CHALLENGE. Leave out the images; return the rest of the data exactly.
— START —
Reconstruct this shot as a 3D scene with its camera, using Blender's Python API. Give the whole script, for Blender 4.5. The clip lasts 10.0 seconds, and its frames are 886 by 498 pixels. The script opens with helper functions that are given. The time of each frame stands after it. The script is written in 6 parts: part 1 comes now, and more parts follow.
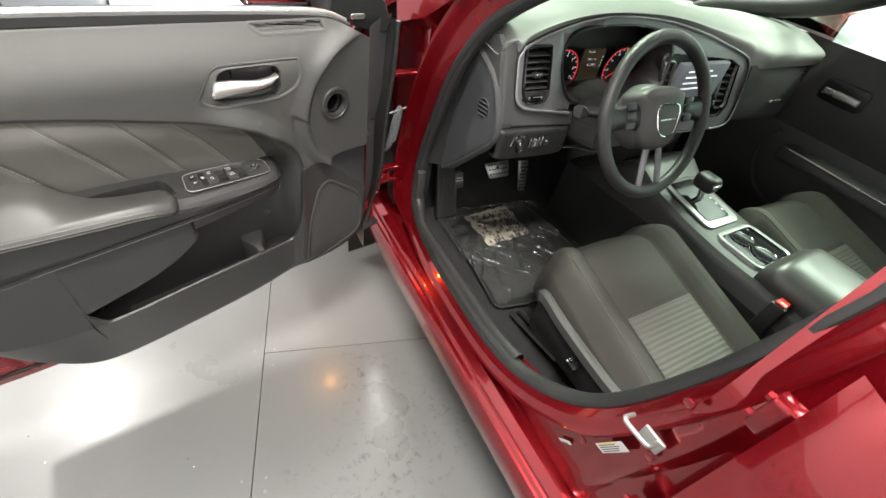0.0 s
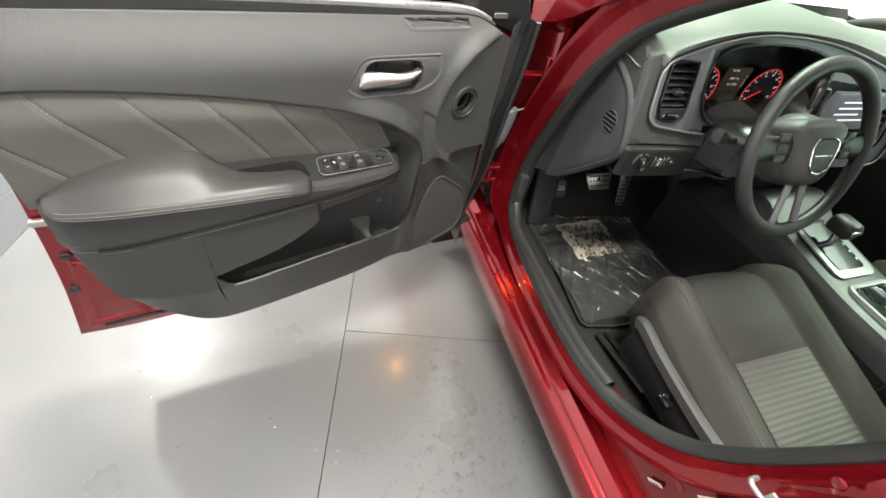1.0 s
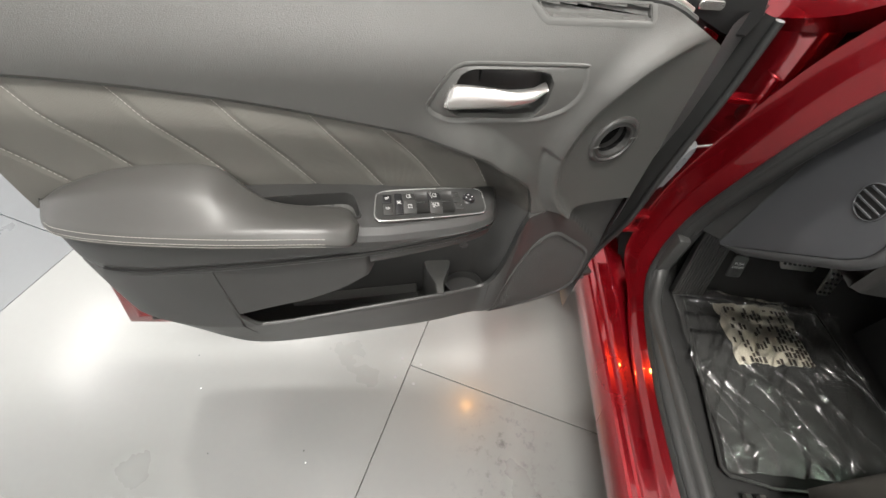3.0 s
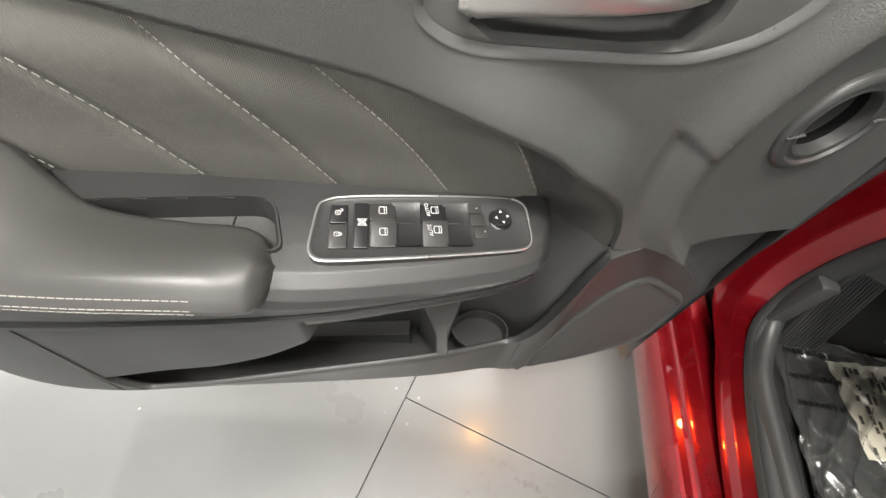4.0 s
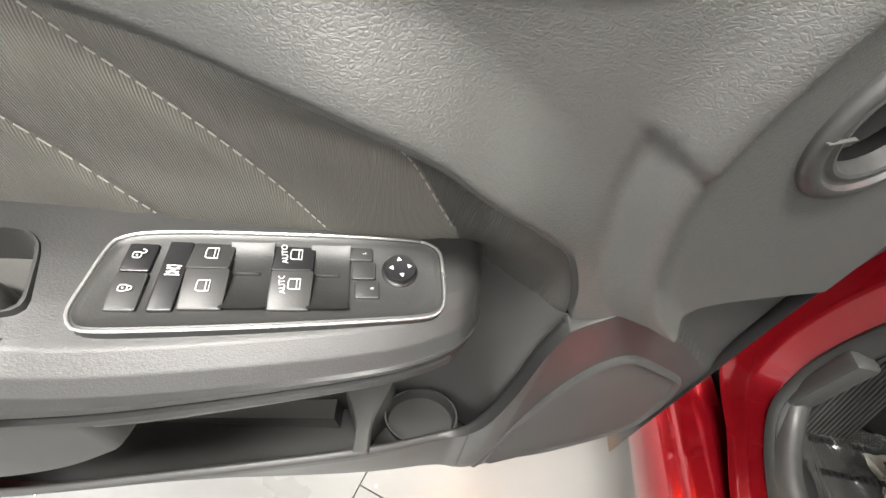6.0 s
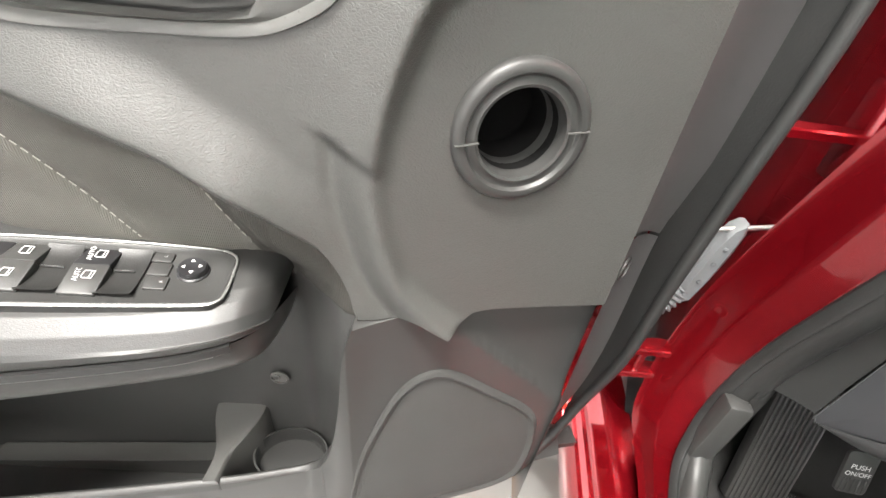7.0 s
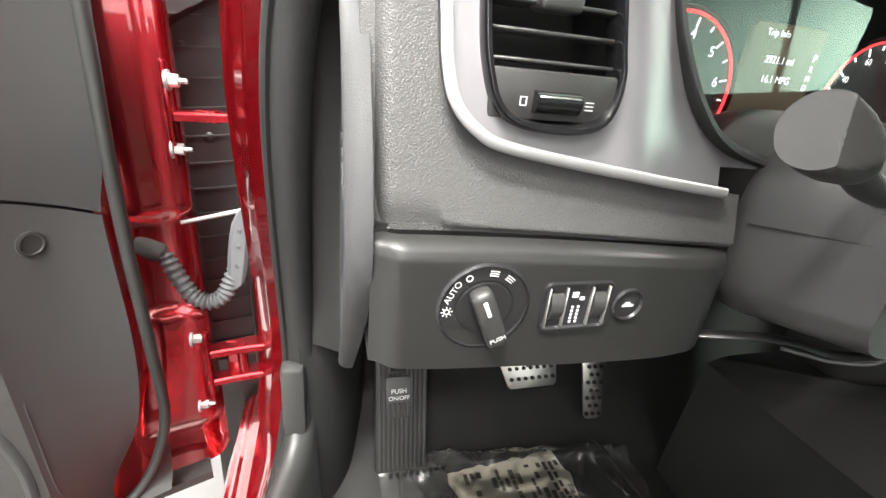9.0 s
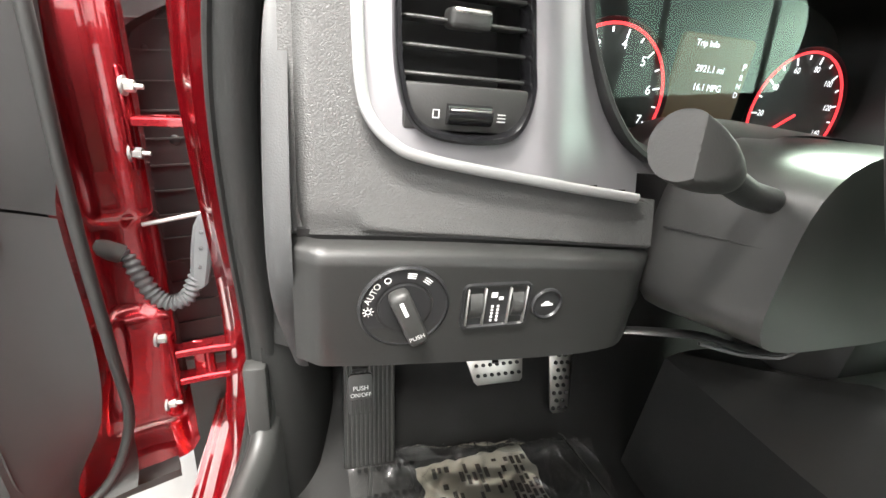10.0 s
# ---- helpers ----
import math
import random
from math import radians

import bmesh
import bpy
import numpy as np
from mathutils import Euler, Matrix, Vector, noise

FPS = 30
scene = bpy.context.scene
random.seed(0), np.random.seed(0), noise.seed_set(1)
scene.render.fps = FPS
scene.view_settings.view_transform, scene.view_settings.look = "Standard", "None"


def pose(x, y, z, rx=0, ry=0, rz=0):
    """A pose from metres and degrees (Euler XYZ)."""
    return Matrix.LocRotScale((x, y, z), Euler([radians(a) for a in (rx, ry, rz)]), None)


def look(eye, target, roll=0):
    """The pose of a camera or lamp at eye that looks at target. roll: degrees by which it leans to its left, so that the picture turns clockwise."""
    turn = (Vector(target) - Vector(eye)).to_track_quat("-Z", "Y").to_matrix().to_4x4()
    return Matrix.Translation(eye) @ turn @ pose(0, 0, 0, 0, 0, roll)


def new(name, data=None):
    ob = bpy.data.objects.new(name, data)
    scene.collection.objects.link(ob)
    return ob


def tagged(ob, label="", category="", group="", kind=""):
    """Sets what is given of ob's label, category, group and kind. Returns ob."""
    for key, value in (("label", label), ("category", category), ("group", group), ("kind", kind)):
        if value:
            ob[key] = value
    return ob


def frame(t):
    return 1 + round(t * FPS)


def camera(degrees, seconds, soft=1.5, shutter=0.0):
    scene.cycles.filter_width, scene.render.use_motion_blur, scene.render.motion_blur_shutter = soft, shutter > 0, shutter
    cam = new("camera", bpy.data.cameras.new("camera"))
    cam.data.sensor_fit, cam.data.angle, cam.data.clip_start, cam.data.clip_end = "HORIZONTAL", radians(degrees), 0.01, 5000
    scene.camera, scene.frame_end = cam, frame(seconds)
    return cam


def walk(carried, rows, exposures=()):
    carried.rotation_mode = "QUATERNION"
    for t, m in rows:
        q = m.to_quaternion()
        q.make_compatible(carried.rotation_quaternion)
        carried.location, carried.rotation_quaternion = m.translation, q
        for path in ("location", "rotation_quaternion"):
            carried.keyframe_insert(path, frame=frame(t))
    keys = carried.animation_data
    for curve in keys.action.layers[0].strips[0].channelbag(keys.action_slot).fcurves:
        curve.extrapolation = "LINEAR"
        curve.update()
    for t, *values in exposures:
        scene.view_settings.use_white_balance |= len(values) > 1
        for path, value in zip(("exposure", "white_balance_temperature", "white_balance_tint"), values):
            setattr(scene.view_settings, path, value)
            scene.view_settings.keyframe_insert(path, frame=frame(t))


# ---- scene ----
cam = camera(92.6, 10.0)
PATH = [
    (0, (-0.438, -1.131, 1.343), (0.412, 0.052, -0.027), 11.9),
    (0.5, (-0.496, -1.088, 1.34), (0.201, 0.141, -0.076), 12.8),
    (1, (-0.541, -1.058, 1.337), (0.071, 0.192, -0.099), 13.4),
    (1.5, (-0.591, -1.008, 1.343), (-0.051, 0.252, -0.113), 13.0),
    (2, (-0.573, -0.947, 1.329), (-0.178, 0.335, -0.154), 11.2),
    (2.5, (-0.487, -0.85, 1.292), (-0.252, 0.429, -0.227), 10.1),
    (2.7, (-0.44, -0.813, 1.278), (-0.286, 0.454, -0.262), 9.2),
    (3.8, (-0.402, -0.545, 1.083), (-0.416, 0.606, -0.552), 8.7),
    (4, (-0.403, -0.497, 1.044), (-0.419, 0.628, -0.609), 9.3),
    (4.5, (-0.397, -0.429, 0.969), (-0.442, 0.682, -0.693), 8.8),
    (5, (-0.401, -0.395, 0.935), (-0.408, 0.707, -0.734), 11.0),
    (5.2, (-0.398, -0.391, 0.933), (-0.408, 0.724, -0.727), 10.6),
    (6.3, (-0.289, -0.431, 0.969), (-0.407, 0.98, -0.443), 7.3),
    (6.5, (-0.253, -0.435, 0.969), (-0.409, 1.023, -0.392), 6.6),
    (7, (-0.186, -0.463, 0.969), (-0.345, 1.137, -0.221), 6.8),
    (7.5, (-0.097, -0.523, 0.959), (-0.194, 1.211, -0.034), 6.5),
    (8, (-0.002, -0.552, 0.963), (0.078, 1.25, 0.098), 5.5),
    (8.5, (0.112, -0.562, 0.945), (0.462, 1.234, 0.139), 5.9),
    (9, (0.188, -0.57, 0.929), (0.708, 1.192, 0.14), 5.7),
    (9.5, (0.216, -0.577, 0.928), (0.795, 1.166, 0.136), 5.8),
    (10, (0.225, -0.592, 0.942), (0.781, 1.156, 0.146), 5.9),
]
walk(cam, [(t, look(eye, target, roll)) for t, eye, target, roll in PATH], [(0.0, -0.32), (2.5, -0.34), (4.5, 0.06), (6.5, 0.72), (7.2, 1.08), (8.0, 1.25), (8.6, 1.27), (10.0, 1.22)])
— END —
EXERCISE OUTPUT.
Reconstruct this shot as a 3D scene with its camera, using Blender's Python API. Give the whole script, for Blender 4.5. The clip lasts 10.0 seconds, and its frames are 886 by 498 pixels. The script opens with helper functions that are given. The time of each frame stands after it. The script is written in 6 parts: part 1 comes now, and more parts follow.
0.0 s
1.0 s
3.0 s
4.0 s
6.0 s
7.0 s
9.0 s
10.0 s
# ---- helpers ----
import math
import random
from math import radians

import bmesh
import bpy
import numpy as np
from mathutils import Euler, Matrix, Vector, noise

FPS = 30
scene = bpy.context.scene
random.seed(0), np.random.seed(0), noise.seed_set(1)
scene.render.fps = FPS
scene.view_settings.view_transform, scene.view_settings.look = "Standard", "None"


def pose(x, y, z, rx=0, ry=0, rz=0):
    """A pose from metres and degrees (Euler XYZ)."""
    return Matrix.LocRotScale((x, y, z), Euler([radians(a) for a in (rx, ry, rz)]), None)


def look(eye, target, roll=0):
    """The pose of a camera or lamp at eye that looks at target. roll: degrees by which it leans to its left, so that the picture turns clockwise."""
    turn = (Vector(target) - Vector(eye)).to_track_quat("-Z", "Y").to_matrix().to_4x4()
    return Matrix.Translation(eye) @ turn @ pose(0, 0, 0, 0, 0, roll)


def new(name, data=None):
    ob = bpy.data.objects.new(name, data)
    scene.collection.objects.link(ob)
    return ob


def tagged(ob, label="", category="", group="", kind=""):
    """Sets what is given of ob's label, category, group and kind. Returns ob."""
    for key, value in (("label", label), ("category", category), ("group", group), ("kind", kind)):
        if value:
            ob[key] = value
    return ob


def frame(t):
    return 1 + round(t * FPS)


def camera(degrees, seconds, soft=1.5, shutter=0.0):
    scene.cycles.filter_width, scene.render.use_motion_blur, scene.render.motion_blur_shutter = soft, shutter > 0, shutter
    cam = new("camera", bpy.data.cameras.new("camera"))
    cam.data.sensor_fit, cam.data.angle, cam.data.clip_start, cam.data.clip_end = "HORIZONTAL", radians(degrees), 0.01, 5000
    scene.camera, scene.frame_end = cam, frame(seconds)
    return cam


def walk(carried, rows, exposures=()):
    carried.rotation_mode = "QUATERNION"
    for t, m in rows:
        q = m.to_quaternion()
        q.make_compatible(carried.rotation_quaternion)
        carried.location, carried.rotation_quaternion = m.translation, q
        for path in ("location", "rotation_quaternion"):
            carried.keyframe_insert(path, frame=frame(t))
    keys = carried.animation_data
    for curve in keys.action.layers[0].strips[0].channelbag(keys.action_slot).fcurves:
        curve.extrapolation = "LINEAR"
        curve.update()
    for t, *values in exposures:
        scene.view_settings.use_white_balance |= len(values) > 1
        for path, value in zip(("exposure", "white_balance_temperature", "white_balance_tint"), values):
            setattr(scene.view_settings, path, value)
            scene.view_settings.keyframe_insert(path, frame=frame(t))


# ---- scene ----
cam = camera(92.6, 10.0)
PATH = [
    (0, (-0.438, -1.131, 1.343), (0.412, 0.052, -0.027), 11.9),
    (0.5, (-0.496, -1.088, 1.34), (0.201, 0.141, -0.076), 12.8),
    (1, (-0.541, -1.058, 1.337), (0.071, 0.192, -0.099), 13.4),
    (1.5, (-0.591, -1.008, 1.343), (-0.051, 0.252, -0.113), 13.0),
    (2, (-0.573, -0.947, 1.329), (-0.178, 0.335, -0.154), 11.2),
    (2.5, (-0.487, -0.85, 1.292), (-0.252, 0.429, -0.227), 10.1),
    (2.7, (-0.44, -0.813, 1.278), (-0.286, 0.454, -0.262), 9.2),
    (3.8, (-0.402, -0.545, 1.083), (-0.416, 0.606, -0.552), 8.7),
    (4, (-0.403, -0.497, 1.044), (-0.419, 0.628, -0.609), 9.3),
    (4.5, (-0.397, -0.429, 0.969), (-0.442, 0.682, -0.693), 8.8),
    (5, (-0.401, -0.395, 0.935), (-0.408, 0.707, -0.734), 11.0),
    (5.2, (-0.398, -0.391, 0.933), (-0.408, 0.724, -0.727), 10.6),
    (6.3, (-0.289, -0.431, 0.969), (-0.407, 0.98, -0.443), 7.3),
    (6.5, (-0.253, -0.435, 0.969), (-0.409, 1.023, -0.392), 6.6),
    (7, (-0.186, -0.463, 0.969), (-0.345, 1.137, -0.221), 6.8),
    (7.5, (-0.097, -0.523, 0.959), (-0.194, 1.211, -0.034), 6.5),
    (8, (-0.002, -0.552, 0.963), (0.078, 1.25, 0.098), 5.5),
    (8.5, (0.112, -0.562, 0.945), (0.462, 1.234, 0.139), 5.9),
    (9, (0.188, -0.57, 0.929), (0.708, 1.192, 0.14), 5.7),
    (9.5, (0.216, -0.577, 0.928), (0.795, 1.166, 0.136), 5.8),
    (10, (0.225, -0.592, 0.942), (0.781, 1.156, 0.146), 5.9),
]
walk(cam, [(t, look(eye, target, roll)) for t, eye, target, roll in PATH], [(0.0, -0.32), (2.5, -0.34), (4.5, 0.06), (6.5, 0.72), (7.2, 1.08), (8.0, 1.25), (8.6, 1.27), (10.0, 1.22)])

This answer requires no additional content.